>> Begin Supplied material
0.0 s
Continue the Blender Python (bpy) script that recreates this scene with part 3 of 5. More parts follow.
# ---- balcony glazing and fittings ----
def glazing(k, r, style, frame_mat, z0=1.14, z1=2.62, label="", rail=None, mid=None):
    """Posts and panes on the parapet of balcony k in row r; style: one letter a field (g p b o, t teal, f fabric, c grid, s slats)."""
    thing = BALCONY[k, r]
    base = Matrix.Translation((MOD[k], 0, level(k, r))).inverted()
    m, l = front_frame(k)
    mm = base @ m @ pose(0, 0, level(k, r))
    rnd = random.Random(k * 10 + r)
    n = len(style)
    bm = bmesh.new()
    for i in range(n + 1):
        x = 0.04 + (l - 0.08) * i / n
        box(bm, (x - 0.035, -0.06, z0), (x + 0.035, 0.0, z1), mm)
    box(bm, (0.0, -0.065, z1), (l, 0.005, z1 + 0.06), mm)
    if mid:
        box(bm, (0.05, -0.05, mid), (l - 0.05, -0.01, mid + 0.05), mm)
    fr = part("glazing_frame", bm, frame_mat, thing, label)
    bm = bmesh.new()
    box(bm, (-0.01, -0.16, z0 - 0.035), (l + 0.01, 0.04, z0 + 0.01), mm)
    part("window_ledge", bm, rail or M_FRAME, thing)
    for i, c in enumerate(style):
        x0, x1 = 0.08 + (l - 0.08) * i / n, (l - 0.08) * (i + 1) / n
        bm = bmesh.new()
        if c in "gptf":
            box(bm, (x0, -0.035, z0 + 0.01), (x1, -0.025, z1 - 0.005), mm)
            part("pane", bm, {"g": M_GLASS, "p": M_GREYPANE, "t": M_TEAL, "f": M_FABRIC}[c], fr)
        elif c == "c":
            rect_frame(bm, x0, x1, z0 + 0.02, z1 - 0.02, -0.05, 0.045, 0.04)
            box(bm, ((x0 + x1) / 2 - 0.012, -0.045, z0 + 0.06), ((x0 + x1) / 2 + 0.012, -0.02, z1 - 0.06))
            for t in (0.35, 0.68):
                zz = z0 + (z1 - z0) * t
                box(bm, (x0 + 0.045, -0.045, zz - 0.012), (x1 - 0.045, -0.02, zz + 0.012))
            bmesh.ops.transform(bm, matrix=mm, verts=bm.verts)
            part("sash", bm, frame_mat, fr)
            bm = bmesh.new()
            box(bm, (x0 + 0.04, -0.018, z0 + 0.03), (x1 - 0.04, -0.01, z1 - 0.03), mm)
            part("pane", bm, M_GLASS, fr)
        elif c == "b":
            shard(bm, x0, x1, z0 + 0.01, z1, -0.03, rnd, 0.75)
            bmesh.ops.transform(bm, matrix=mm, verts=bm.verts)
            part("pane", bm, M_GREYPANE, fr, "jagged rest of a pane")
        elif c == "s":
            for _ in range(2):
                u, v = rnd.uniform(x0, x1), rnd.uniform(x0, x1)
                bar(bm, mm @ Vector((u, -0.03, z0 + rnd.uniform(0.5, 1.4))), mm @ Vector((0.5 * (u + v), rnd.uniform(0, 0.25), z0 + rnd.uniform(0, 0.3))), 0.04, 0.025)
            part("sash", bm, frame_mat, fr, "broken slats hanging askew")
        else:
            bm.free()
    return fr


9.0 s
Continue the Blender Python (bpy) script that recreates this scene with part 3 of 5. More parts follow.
>> End Supplied material
Please repeat the material above, word for word and in full.

Task solution:
0.0 s
Continue the Blender Python (bpy) script that recreates this scene with part 3 of 5. More parts follow.
# ---- balcony glazing and fittings ----
def glazing(k, r, style, frame_mat, z0=1.14, z1=2.62, label="", rail=None, mid=None):
    """Posts and panes on the parapet of balcony k in row r; style: one letter a field (g p b o, t teal, f fabric, c grid, s slats)."""
    thing = BALCONY[k, r]
    base = Matrix.Translation((MOD[k], 0, level(k, r))).inverted()
    m, l = front_frame(k)
    mm = base @ m @ pose(0, 0, level(k, r))
    rnd = random.Random(k * 10 + r)
    n = len(style)
    bm = bmesh.new()
    for i in range(n + 1):
        x = 0.04 + (l - 0.08) * i / n
        box(bm, (x - 0.035, -0.06, z0), (x + 0.035, 0.0, z1), mm)
    box(bm, (0.0, -0.065, z1), (l, 0.005, z1 + 0.06), mm)
    if mid:
        box(bm, (0.05, -0.05, mid), (l - 0.05, -0.01, mid + 0.05), mm)
    fr = part("glazing_frame", bm, frame_mat, thing, label)
    bm = bmesh.new()
    box(bm, (-0.01, -0.16, z0 - 0.035), (l + 0.01, 0.04, z0 + 0.01), mm)
    part("window_ledge", bm, rail or M_FRAME, thing)
    for i, c in enumerate(style):
        x0, x1 = 0.08 + (l - 0.08) * i / n, (l - 0.08) * (i + 1) / n
        bm = bmesh.new()
        if c in "gptf":
            box(bm, (x0, -0.035, z0 + 0.01), (x1, -0.025, z1 - 0.005), mm)
            part("pane", bm, {"g": M_GLASS, "p": M_GREYPANE, "t": M_TEAL, "f": M_FABRIC}[c], fr)
        elif c == "c":
            rect_frame(bm, x0, x1, z0 + 0.02, z1 - 0.02, -0.05, 0.045, 0.04)
            box(bm, ((x0 + x1) / 2 - 0.012, -0.045, z0 + 0.06), ((x0 + x1) / 2 + 0.012, -0.02, z1 - 0.06))
            for t in (0.35, 0.68):
                zz = z0 + (z1 - z0) * t
                box(bm, (x0 + 0.045, -0.045, zz - 0.012), (x1 - 0.045, -0.02, zz + 0.012))
            bmesh.ops.transform(bm, matrix=mm, verts=bm.verts)
            part("sash", bm, frame_mat, fr)
            bm = bmesh.new()
            box(bm, (x0 + 0.04, -0.018, z0 + 0.03), (x1 - 0.04, -0.01, z1 - 0.03), mm)
            part("pane", bm, M_GLASS, fr)
        elif c == "b":
            shard(bm, x0, x1, z0 + 0.01, z1, -0.03, rnd, 0.75)
            bmesh.ops.transform(bm, matrix=mm, verts=bm.verts)
            part("pane", bm, M_GREYPANE, fr, "jagged rest of a pane")
        elif c == "s":
            for _ in range(2):
                u, v = rnd.uniform(x0, x1), rnd.uniform(x0, x1)
                bar(bm, mm @ Vector((u, -0.03, z0 + rnd.uniform(0.5, 1.4))), mm @ Vector((0.5 * (u + v), rnd.uniform(0, 0.25), z0 + rnd.uniform(0, 0.3))), 0.04, 0.025)
            part("sash", bm, frame_mat, fr, "broken slats hanging askew")
        else:
            bm.free()
    return fr


9.0 s
Continue the Blender Python (bpy) script that recreates this scene with part 3 of 5. More parts follow.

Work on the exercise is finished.